CUAN TAMBANG

Usaha pertambangan apapun itu sudah pasti merusak lingkungan. Bakal ada hutan yang dibabat, tanah digali, sungai tercemar. Dan harap diingat, eksplorasi pertambangan tidak hanya terjadi di Raja Ampat, tapi juga marak didaerah lainnya. 

Tak cuma pertambangan nikel yang merusak ekosistem lingkungan, tapi juga batubara, gas alam, emas, timah, tembaga, minyak bumi dan lain-lain. 

Sepadan gak sih kerusakan lingkungan itu dengan hasil yang diterima oleh bangsa ini? Bagi secuil orang ya worth it banget bro, even more. Namanya juga bos tambang, duit trilyunan, punya private jet segala macam. 

Usaha pertambangan membuat secuil orang di negeri ini jadi konglomerat. Dengan kekayaan yang melimpah ruah, para konglomerat itu bisa mempengaruhi keputusan di eksekutif, legislatif hingga yudikatif. Dengan uang mereka bisa memelihara ormas dan tokoh agama. Dengan uang mereka bisa menyumpal mulut para aktivis. 
“Ngapain lu demo dijalan bro? Ngapain lu orasi menentang ijin usaha perusahaan tambang gue? Kalo begitu terus, yang ada lu tetap miskin. Mending gabung ama kita, gue jadiin komisaris dah.”

Wah, tawaran menarik nih! Dan aktivis-aktivis kampus yang dulunya idealis mengusung paham islamis, marxist, marhaenis, sosialis, kini mendadak tampil necis. Aktivis yang dulunya cuma bisa nongkrong di warung pinggir jalan, sekarang hang outnya di Plaza Senayan. 

Usaha pertambangan di Indonesia booming sejak awal pemerintahan pak Harto. Investor mulai masuk ketika Pertamina dipegang oleh mertuanya Dian Sastro. Hal itu membuat geologi menjadi jurusan favorit dikampus-kampus ternama macam UI, ITB, ITS. Mining (pertambangan) yang identik dengan high salary (gaji tinggi) membuat banyak sarjana berbondong-bondong apply lamaran keberbagai perusahaan pertambangan. Siapa sih yang gak mau kerja di perusahaan tambang macam Freeport? Walau harus berpisah dengan anak istri, yang penting gajinya tinggi. 

Begitulah. Kita sejatinya tak pernah peduli dengan kerusakan lingkungan. Yang penting perut kenyang, bisa beli apa yang diinginkan, keluarga tercukupi sandang, pangan, papan. 
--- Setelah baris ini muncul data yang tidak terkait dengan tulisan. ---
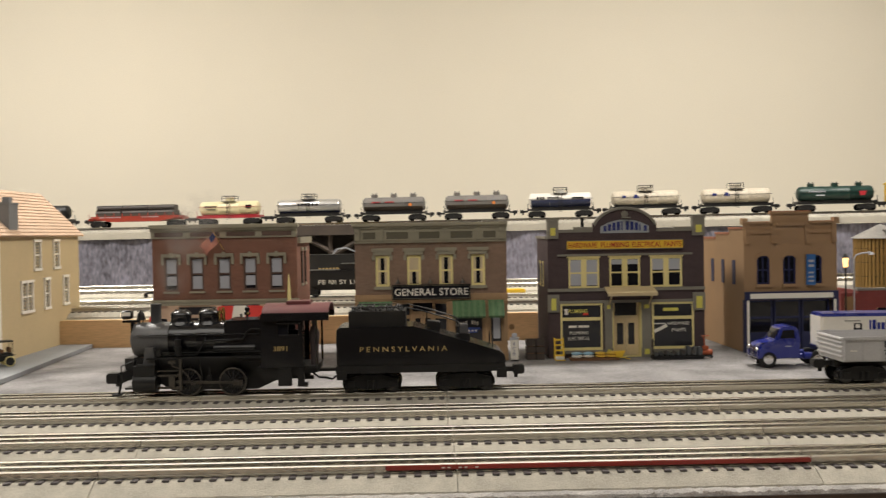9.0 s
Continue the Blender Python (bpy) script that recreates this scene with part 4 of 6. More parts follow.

Persetan dengan monyet dan orang utan yang harus terusir dari habitatnya. 

Persetan dengan warga lokal yang harus merasakan sungainya tercemar. 

Persetan dengan Greenpeace. Mereka itu cuma antek asing yang gak senang Indonesia maju. 

Yup. Indonesia maju. Tapi cuma buat segelintir orang. Masyarakat lokal yang berada disekitar area pertambangan paling cuma bisa buka warung makan atau toko sembako untuk men-supply kebutuhan sehari-hari bagi para pekerja tambang. 

Cuma itu efek domino yang bisa masyarakat lokal rasakan. Dan sebagian besar profit dari bisnis pertambangan tetap dikuasai oleh elit di Jakarta. Nyimpen uangnya di Singapura.